Dieses Motiv der Auferstehung findet sich indirekt auch in etlichen beliebten Weihnachtsfilmen wieder. Unverkennbar etwa in „Ist das Leben nicht schön?“ oder „Das Appartement“. In beiden Filmen wollen sich die Hauptfiguren – George Bailey bzw. Fran Kubelik – das Leben nehmen, ehe sie schließlich durch die Kraft eines Wunders beziehungsweise der Liebe ein neues Leben beginnen. Es ist aber noch viel grundlegender im modernen Weihnachtsfest selbst verankert, das auf rituell-spielerische Weise die Zerstörung des naiven kindlichen Glaubens an Wunder und Gott überwindet und dadurch Religion und Aufklärung, Magie und Zweifel miteinander versöhnt; und sei es nur für die Dauer der Weihnachtsfeiertage oder die Länge eines Spielfilms.
Versöhnung von Weltlichem und Wunderbarem
Jon Favreaus „Buddy – Der Weihnachtself“ (2003) zeichnet diese Resurrektionsbewegung auf klamaukige Weise nach. Buddy Hobbs (Will Ferrell) landet als Baby versehentlich am Nordpol und wird dort von Papa Elf (Bob Newhart) aufgezogen. Als er erwachsen wird, erfährt er, dass er gar kein Elf ist, sondern adoptiert wurde. Daraufhin verlässt er das Elfenreich, um fortan in der Menschenwelt zu leben. Erst am Ende des Films gelingt es ihm schließlich, beide Welten miteinander zu vereinen, indem er dem Weihnachtsmann, der mit seinem Schlitten in New York feststeckt, wieder auf die Sprünge hilft und damit Weihnachten rettet.

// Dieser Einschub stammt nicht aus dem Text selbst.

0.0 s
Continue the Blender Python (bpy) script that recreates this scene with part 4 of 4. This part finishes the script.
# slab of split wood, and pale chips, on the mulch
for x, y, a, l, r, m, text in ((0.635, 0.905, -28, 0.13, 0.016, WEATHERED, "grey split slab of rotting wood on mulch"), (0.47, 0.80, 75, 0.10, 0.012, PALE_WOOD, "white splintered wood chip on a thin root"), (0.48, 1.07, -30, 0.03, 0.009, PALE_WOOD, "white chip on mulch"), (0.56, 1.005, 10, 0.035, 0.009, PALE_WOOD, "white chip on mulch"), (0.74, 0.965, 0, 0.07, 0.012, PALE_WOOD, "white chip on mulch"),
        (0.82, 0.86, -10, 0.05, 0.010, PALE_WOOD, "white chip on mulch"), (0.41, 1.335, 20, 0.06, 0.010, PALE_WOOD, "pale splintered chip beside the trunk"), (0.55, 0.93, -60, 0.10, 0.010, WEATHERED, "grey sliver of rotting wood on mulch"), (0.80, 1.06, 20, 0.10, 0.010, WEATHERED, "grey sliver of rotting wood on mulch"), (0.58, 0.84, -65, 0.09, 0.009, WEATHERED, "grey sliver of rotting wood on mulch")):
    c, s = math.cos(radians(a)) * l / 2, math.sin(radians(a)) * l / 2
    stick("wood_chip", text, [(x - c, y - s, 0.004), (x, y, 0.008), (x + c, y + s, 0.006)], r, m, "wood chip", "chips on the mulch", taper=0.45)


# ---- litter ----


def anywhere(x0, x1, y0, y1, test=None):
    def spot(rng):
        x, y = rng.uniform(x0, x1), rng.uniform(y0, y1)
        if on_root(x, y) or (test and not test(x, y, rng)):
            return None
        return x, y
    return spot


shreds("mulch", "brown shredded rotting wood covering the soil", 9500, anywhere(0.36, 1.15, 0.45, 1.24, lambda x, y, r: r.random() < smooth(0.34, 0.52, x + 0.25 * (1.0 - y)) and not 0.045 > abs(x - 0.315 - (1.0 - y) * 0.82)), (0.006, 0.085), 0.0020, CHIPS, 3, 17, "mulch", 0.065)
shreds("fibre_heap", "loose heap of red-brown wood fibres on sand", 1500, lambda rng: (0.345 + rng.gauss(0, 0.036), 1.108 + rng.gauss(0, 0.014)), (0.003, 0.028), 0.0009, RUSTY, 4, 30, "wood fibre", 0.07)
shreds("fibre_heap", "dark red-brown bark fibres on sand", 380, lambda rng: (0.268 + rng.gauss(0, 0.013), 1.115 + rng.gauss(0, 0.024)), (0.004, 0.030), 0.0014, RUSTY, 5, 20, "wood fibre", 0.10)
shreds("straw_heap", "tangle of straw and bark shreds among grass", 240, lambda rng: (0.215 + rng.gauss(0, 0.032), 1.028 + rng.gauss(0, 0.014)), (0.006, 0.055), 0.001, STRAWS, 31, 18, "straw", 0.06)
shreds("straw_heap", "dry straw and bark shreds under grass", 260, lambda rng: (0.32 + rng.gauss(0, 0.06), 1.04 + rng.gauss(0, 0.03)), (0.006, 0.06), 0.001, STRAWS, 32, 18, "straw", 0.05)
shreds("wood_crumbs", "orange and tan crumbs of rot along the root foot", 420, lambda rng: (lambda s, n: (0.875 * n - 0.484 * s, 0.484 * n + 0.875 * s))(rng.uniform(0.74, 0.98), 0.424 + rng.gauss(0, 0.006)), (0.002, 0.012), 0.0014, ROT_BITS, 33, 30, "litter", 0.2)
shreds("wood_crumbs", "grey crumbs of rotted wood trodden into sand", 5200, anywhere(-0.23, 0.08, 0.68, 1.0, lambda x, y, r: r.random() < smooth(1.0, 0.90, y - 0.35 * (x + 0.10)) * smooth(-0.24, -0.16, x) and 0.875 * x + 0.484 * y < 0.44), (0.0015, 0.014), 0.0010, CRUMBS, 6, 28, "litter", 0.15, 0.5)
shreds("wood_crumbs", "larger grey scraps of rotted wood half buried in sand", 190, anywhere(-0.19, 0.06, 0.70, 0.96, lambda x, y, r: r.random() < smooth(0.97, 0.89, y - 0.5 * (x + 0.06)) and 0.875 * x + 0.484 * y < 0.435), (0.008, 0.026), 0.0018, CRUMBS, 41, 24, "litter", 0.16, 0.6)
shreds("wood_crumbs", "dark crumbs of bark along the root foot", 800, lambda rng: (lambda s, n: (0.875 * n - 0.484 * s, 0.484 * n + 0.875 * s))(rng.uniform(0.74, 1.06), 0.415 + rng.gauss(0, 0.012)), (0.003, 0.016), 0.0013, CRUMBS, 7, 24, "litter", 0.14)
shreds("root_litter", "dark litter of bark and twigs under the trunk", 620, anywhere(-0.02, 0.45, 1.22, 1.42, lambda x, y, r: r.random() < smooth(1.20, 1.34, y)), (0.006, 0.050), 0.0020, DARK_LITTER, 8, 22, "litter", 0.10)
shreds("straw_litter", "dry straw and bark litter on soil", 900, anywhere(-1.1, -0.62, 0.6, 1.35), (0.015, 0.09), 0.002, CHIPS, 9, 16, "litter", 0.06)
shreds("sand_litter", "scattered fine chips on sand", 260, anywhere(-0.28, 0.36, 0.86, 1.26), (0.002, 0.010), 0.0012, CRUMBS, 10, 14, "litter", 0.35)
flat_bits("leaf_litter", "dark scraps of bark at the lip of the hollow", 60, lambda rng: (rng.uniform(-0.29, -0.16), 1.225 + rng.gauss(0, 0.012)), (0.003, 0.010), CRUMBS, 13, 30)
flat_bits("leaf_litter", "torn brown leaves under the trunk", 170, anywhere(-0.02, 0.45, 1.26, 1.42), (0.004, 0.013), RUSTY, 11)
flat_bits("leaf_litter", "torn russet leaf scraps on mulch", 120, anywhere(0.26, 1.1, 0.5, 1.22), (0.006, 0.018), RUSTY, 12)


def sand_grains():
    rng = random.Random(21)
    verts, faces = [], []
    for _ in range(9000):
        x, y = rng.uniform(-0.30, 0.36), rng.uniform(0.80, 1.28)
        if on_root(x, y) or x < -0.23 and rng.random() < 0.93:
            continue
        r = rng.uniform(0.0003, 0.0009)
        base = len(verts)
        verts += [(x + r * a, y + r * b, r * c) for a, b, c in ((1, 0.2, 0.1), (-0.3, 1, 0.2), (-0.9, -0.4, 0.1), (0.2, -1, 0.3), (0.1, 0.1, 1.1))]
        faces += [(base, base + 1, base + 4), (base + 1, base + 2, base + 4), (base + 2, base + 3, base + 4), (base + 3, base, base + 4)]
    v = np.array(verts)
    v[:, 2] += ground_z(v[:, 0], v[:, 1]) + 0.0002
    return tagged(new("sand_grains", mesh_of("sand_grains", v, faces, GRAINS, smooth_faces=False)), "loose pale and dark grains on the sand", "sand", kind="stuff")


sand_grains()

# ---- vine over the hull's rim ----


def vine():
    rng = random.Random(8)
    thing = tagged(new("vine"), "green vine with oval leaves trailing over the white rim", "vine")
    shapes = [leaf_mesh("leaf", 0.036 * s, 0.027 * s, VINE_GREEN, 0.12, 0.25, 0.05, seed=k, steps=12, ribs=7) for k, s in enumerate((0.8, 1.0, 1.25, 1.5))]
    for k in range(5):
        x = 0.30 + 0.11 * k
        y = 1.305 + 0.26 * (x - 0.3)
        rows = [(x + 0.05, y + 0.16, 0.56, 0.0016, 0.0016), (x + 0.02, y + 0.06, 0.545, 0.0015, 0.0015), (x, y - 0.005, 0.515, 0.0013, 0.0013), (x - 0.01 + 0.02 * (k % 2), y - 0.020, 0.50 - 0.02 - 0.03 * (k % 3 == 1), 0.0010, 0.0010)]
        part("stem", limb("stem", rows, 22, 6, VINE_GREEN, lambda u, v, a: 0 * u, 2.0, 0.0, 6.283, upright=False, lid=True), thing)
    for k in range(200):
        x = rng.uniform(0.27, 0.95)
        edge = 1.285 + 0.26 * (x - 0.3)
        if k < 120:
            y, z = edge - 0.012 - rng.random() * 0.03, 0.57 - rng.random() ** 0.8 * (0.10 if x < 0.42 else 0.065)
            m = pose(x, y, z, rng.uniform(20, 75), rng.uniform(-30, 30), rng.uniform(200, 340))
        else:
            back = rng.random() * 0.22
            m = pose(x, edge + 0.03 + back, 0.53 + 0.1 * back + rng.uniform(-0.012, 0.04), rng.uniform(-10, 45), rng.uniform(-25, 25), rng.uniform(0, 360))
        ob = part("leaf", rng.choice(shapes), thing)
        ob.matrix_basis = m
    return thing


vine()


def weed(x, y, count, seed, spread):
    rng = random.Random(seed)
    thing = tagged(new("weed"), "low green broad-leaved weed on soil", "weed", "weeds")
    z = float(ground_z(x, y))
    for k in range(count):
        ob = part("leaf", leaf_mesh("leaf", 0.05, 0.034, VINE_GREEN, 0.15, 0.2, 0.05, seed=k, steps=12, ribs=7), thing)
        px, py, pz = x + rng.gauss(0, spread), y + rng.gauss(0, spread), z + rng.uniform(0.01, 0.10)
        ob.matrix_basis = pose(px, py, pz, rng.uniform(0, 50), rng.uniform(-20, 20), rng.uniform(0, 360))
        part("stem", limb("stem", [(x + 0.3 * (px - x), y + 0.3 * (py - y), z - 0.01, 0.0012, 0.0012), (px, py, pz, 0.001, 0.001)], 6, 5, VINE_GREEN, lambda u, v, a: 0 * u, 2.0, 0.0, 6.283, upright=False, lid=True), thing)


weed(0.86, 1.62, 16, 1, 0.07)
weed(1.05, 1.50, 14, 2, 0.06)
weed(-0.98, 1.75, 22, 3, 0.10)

Das, was in Filmen wie „Buddy – Der Weihnachtself“, „Der Grinch“ und etlichen anderen wörtlich zu verstehen ist, nämlich, dass das Weihnachtsfest gerettet wird, weil alle Kinder ihre Geschenke bekommen und sie dadurch den Glauben an den Weihnachtsmann, das Christkind und Gott nicht verlieren, macht im übertragenen Sinne alle Filme aus, die zur weihnachtlichen Fernsehtradition gehören, ob sie nun von Weihnachten handeln oder nicht. Sie retten Weihnachten, indem sie mit ihrer filmischen Magie nichts weniger beschwören als die Rückverzauberung der Welt.